(3D scene code data)
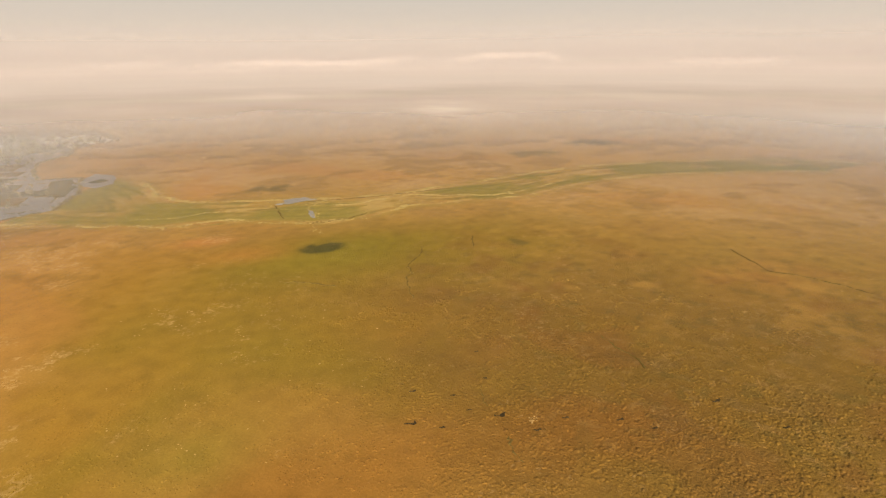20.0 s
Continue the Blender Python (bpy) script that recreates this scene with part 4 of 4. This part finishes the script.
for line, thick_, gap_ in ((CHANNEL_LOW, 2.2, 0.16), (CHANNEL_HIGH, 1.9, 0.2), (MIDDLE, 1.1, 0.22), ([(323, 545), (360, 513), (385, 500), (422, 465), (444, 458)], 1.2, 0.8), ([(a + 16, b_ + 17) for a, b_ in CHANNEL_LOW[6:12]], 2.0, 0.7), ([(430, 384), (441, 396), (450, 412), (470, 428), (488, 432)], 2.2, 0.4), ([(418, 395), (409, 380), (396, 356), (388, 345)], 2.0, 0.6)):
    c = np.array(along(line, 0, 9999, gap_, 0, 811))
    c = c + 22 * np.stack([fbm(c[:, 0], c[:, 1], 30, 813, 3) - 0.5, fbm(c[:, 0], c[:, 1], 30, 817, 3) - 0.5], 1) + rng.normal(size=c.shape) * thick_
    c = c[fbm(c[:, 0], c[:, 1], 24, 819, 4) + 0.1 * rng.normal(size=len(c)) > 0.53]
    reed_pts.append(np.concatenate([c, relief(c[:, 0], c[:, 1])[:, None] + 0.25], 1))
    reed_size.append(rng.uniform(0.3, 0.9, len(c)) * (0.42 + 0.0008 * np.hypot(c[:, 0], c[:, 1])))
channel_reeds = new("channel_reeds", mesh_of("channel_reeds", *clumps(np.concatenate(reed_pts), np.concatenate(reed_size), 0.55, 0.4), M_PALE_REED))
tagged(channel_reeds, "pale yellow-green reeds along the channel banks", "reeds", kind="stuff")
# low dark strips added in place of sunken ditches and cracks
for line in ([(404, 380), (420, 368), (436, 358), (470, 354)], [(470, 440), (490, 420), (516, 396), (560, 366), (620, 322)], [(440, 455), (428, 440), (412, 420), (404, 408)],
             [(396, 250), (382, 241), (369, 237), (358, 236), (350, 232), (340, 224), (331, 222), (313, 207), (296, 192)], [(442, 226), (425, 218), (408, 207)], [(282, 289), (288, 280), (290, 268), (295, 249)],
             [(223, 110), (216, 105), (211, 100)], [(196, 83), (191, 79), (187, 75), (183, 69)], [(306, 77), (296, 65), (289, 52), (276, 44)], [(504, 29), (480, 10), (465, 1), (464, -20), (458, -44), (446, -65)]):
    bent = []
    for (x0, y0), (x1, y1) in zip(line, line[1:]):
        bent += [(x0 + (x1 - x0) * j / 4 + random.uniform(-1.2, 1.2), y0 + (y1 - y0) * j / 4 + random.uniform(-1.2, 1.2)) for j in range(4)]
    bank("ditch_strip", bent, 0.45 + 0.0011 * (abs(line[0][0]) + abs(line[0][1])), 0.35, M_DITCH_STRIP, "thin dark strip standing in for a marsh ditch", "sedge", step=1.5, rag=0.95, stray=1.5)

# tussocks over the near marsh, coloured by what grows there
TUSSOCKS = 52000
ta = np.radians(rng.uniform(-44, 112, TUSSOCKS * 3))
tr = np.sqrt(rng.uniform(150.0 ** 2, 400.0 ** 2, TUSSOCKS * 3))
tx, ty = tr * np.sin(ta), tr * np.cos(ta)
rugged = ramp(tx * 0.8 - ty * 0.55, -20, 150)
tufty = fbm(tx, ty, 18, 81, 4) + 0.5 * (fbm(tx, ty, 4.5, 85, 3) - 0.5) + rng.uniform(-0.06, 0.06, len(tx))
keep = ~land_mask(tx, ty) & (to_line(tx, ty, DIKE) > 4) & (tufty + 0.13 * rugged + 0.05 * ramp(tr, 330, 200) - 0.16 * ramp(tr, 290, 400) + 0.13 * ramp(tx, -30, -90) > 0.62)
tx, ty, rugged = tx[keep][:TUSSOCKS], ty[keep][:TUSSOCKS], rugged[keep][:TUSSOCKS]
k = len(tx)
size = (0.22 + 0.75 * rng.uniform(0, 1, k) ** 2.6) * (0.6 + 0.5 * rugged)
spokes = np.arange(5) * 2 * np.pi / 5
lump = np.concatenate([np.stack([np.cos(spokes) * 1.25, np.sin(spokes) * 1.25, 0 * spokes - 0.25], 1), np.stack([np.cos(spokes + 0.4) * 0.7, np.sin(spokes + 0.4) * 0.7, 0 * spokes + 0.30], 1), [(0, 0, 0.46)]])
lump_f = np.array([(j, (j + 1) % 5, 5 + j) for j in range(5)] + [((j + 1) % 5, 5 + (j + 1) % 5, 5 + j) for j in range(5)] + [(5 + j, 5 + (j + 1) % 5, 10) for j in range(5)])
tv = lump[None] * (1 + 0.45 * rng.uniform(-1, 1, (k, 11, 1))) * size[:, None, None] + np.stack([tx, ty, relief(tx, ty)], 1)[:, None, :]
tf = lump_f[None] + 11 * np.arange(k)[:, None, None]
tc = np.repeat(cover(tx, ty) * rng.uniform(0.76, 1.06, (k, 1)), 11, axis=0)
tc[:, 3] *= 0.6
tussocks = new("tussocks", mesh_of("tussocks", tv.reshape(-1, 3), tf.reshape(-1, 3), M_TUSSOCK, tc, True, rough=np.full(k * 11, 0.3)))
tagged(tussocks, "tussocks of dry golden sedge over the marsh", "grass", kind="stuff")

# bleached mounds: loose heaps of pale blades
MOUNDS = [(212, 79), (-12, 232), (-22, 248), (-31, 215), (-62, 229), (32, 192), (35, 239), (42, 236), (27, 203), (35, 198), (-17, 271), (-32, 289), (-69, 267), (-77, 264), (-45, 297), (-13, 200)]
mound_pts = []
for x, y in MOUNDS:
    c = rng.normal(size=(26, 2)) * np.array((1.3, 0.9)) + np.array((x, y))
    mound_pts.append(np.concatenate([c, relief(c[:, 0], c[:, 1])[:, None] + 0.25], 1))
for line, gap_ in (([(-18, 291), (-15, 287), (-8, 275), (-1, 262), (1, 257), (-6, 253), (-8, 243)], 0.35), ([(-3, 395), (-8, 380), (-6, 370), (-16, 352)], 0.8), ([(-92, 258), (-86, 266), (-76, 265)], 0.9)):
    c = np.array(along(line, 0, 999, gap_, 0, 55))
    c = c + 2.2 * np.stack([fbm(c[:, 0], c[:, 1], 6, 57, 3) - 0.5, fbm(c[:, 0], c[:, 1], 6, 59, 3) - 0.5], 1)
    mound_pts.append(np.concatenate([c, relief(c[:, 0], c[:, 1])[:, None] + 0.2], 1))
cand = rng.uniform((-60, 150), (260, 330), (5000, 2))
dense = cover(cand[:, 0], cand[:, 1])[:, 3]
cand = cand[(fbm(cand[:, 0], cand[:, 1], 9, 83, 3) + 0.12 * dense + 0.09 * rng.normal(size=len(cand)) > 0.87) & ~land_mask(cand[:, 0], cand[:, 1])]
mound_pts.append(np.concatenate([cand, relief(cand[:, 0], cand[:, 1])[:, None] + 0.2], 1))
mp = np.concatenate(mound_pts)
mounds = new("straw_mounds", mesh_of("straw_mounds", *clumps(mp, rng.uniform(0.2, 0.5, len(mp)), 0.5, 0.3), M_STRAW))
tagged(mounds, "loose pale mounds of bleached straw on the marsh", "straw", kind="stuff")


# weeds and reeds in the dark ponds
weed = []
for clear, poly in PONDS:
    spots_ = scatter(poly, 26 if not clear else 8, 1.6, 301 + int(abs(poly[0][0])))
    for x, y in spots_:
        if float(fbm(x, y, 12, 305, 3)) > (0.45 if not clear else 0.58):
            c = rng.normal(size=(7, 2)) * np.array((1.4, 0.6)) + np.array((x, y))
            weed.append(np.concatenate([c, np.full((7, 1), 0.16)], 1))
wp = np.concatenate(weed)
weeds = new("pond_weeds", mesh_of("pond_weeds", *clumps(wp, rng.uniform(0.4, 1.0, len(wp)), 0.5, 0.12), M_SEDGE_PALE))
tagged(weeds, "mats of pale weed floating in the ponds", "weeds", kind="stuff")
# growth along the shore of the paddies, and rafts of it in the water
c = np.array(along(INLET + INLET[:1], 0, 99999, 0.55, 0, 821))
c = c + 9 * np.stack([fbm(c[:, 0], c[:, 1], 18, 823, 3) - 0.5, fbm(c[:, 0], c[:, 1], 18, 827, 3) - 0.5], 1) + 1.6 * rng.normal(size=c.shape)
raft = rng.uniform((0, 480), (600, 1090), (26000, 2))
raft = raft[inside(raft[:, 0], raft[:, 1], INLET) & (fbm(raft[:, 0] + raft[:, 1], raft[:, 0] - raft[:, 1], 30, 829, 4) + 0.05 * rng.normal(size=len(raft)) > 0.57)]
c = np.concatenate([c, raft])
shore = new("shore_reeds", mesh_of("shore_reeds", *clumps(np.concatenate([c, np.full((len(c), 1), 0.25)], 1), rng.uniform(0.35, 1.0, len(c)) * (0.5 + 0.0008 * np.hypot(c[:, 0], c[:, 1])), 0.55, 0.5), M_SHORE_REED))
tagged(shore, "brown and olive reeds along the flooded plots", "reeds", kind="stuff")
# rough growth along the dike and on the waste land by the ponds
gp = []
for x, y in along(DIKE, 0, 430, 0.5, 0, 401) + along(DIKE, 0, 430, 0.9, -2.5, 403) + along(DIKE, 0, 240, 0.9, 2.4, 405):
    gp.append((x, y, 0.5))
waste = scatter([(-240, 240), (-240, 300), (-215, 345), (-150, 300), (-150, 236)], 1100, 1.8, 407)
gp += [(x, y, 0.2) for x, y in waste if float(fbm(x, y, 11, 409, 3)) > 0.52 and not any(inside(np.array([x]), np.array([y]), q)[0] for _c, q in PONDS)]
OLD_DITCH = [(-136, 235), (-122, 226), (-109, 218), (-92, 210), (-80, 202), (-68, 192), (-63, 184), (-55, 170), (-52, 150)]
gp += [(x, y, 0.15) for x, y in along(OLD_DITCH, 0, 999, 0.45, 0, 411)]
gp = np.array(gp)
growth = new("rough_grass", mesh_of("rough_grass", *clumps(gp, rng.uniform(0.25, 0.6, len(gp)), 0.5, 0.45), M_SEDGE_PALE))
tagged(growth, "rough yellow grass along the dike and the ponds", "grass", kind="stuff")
* * *
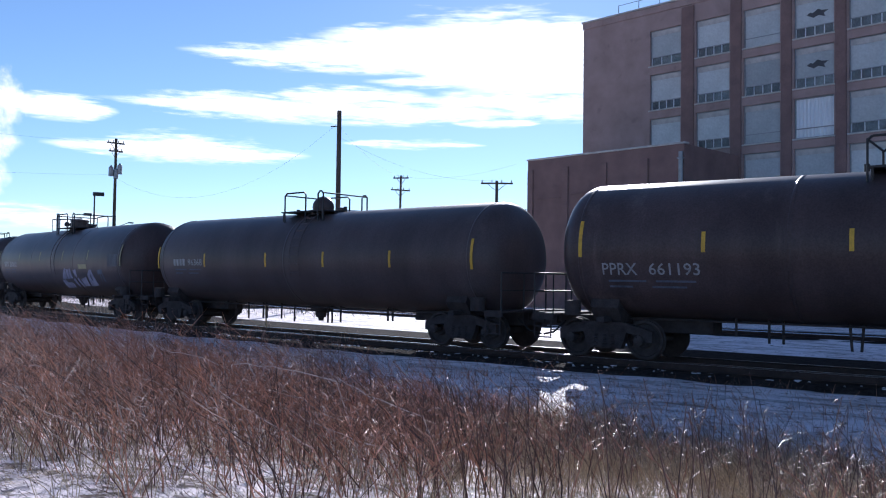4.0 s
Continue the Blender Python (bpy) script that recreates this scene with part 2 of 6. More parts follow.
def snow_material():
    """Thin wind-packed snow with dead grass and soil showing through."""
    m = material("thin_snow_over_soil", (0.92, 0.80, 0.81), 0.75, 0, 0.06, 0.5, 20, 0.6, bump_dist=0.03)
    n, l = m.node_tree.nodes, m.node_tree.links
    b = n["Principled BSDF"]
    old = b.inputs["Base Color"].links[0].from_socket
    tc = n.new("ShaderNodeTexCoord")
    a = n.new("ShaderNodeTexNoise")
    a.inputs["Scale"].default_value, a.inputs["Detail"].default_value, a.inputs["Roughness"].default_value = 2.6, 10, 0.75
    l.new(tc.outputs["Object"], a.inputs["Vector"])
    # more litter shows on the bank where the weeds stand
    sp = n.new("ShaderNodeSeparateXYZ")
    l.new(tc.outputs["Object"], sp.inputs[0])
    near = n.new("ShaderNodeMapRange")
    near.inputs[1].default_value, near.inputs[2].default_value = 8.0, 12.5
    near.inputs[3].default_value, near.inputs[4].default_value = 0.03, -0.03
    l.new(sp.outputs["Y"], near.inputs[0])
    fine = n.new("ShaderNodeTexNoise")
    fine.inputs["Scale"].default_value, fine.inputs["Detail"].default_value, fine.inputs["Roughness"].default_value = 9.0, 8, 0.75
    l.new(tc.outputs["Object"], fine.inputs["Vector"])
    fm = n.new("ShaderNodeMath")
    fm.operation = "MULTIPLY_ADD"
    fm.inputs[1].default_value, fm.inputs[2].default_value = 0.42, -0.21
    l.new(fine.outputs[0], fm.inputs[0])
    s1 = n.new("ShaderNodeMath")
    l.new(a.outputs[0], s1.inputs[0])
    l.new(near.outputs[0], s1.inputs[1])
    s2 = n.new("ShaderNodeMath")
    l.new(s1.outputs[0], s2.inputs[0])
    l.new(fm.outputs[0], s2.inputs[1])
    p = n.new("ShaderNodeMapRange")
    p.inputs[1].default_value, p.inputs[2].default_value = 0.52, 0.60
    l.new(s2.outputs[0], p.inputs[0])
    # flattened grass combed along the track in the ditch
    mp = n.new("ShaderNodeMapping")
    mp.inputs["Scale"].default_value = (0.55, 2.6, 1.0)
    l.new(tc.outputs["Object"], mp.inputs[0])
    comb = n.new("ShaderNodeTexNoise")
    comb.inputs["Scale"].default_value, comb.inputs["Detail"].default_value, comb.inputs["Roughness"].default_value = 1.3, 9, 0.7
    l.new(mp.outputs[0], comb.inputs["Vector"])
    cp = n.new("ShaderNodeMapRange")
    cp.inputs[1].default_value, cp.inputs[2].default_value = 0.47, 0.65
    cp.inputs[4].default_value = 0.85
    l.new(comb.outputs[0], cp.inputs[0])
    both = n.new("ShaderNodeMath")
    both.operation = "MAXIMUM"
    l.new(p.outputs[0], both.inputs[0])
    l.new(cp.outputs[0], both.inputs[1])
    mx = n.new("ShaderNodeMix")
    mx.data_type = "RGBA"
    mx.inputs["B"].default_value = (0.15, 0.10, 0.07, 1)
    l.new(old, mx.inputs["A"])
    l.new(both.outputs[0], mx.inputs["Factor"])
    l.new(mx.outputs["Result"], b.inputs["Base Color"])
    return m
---
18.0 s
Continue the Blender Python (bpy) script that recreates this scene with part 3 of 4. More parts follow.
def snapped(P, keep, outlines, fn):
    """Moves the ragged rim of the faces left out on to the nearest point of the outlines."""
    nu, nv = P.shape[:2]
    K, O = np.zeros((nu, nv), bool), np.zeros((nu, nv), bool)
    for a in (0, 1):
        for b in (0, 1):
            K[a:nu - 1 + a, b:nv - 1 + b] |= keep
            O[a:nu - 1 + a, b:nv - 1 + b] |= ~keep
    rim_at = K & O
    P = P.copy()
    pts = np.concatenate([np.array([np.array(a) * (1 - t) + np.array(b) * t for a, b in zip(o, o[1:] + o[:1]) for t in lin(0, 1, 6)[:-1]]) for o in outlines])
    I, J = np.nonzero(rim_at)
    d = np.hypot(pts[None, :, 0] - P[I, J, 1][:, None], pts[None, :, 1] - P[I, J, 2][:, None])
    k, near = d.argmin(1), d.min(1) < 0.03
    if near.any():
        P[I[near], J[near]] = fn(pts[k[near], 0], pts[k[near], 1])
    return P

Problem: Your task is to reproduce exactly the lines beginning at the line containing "finishes the script." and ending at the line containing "step=1.5, rag=0.95, stray=1.5)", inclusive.

Worked answer:
Continue the Blender Python (bpy) script that recreates this scene with part 4 of 4. This part finishes the script.
for line, thick_, gap_ in ((CHANNEL_LOW, 2.2, 0.16), (CHANNEL_HIGH, 1.9, 0.2), (MIDDLE, 1.1, 0.22), ([(323, 545), (360, 513), (385, 500), (422, 465), (444, 458)], 1.2, 0.8), ([(a + 16, b_ + 17) for a, b_ in CHANNEL_LOW[6:12]], 2.0, 0.7), ([(430, 384), (441, 396), (450, 412), (470, 428), (488, 432)], 2.2, 0.4), ([(418, 395), (409, 380), (396, 356), (388, 345)], 2.0, 0.6)):
    c = np.array(along(line, 0, 9999, gap_, 0, 811))
    c = c + 22 * np.stack([fbm(c[:, 0], c[:, 1], 30, 813, 3) - 0.5, fbm(c[:, 0], c[:, 1], 30, 817, 3) - 0.5], 1) + rng.normal(size=c.shape) * thick_
    c = c[fbm(c[:, 0], c[:, 1], 24, 819, 4) + 0.1 * rng.normal(size=len(c)) > 0.53]
    reed_pts.append(np.concatenate([c, relief(c[:, 0], c[:, 1])[:, None] + 0.25], 1))
    reed_size.append(rng.uniform(0.3, 0.9, len(c)) * (0.42 + 0.0008 * np.hypot(c[:, 0], c[:, 1])))
channel_reeds = new("channel_reeds", mesh_of("channel_reeds", *clumps(np.concatenate(reed_pts), np.concatenate(reed_size), 0.55, 0.4), M_PALE_REED))
tagged(channel_reeds, "pale yellow-green reeds along the channel banks", "reeds", kind="stuff")
# low dark strips added in place of sunken ditches and cracks
for line in ([(404, 380), (420, 368), (436, 358), (470, 354)], [(470, 440), (490, 420), (516, 396), (560, 366), (620, 322)], [(440, 455), (428, 440), (412, 420), (404, 408)],
             [(396, 250), (382, 241), (369, 237), (358, 236), (350, 232), (340, 224), (331, 222), (313, 207), (296, 192)], [(442, 226), (425, 218), (408, 207)], [(282, 289), (288, 280), (290, 268), (295, 249)],
             [(223, 110), (216, 105), (211, 100)], [(196, 83), (191, 79), (187, 75), (183, 69)], [(306, 77), (296, 65), (289, 52), (276, 44)], [(504, 29), (480, 10), (465, 1), (464, -20), (458, -44), (446, -65)]):
    bent = []
    for (x0, y0), (x1, y1) in zip(line, line[1:]):
        bent += [(x0 + (x1 - x0) * j / 4 + random.uniform(-1.2, 1.2), y0 + (y1 - y0) * j / 4 + random.uniform(-1.2, 1.2)) for j in range(4)]
    bank("ditch_strip", bent, 0.45 + 0.0011 * (abs(line[0][0]) + abs(line[0][1])), 0.35, M_DITCH_STRIP, "thin dark strip standing in for a marsh ditch", "sedge", step=1.5, rag=0.95, stray=1.5)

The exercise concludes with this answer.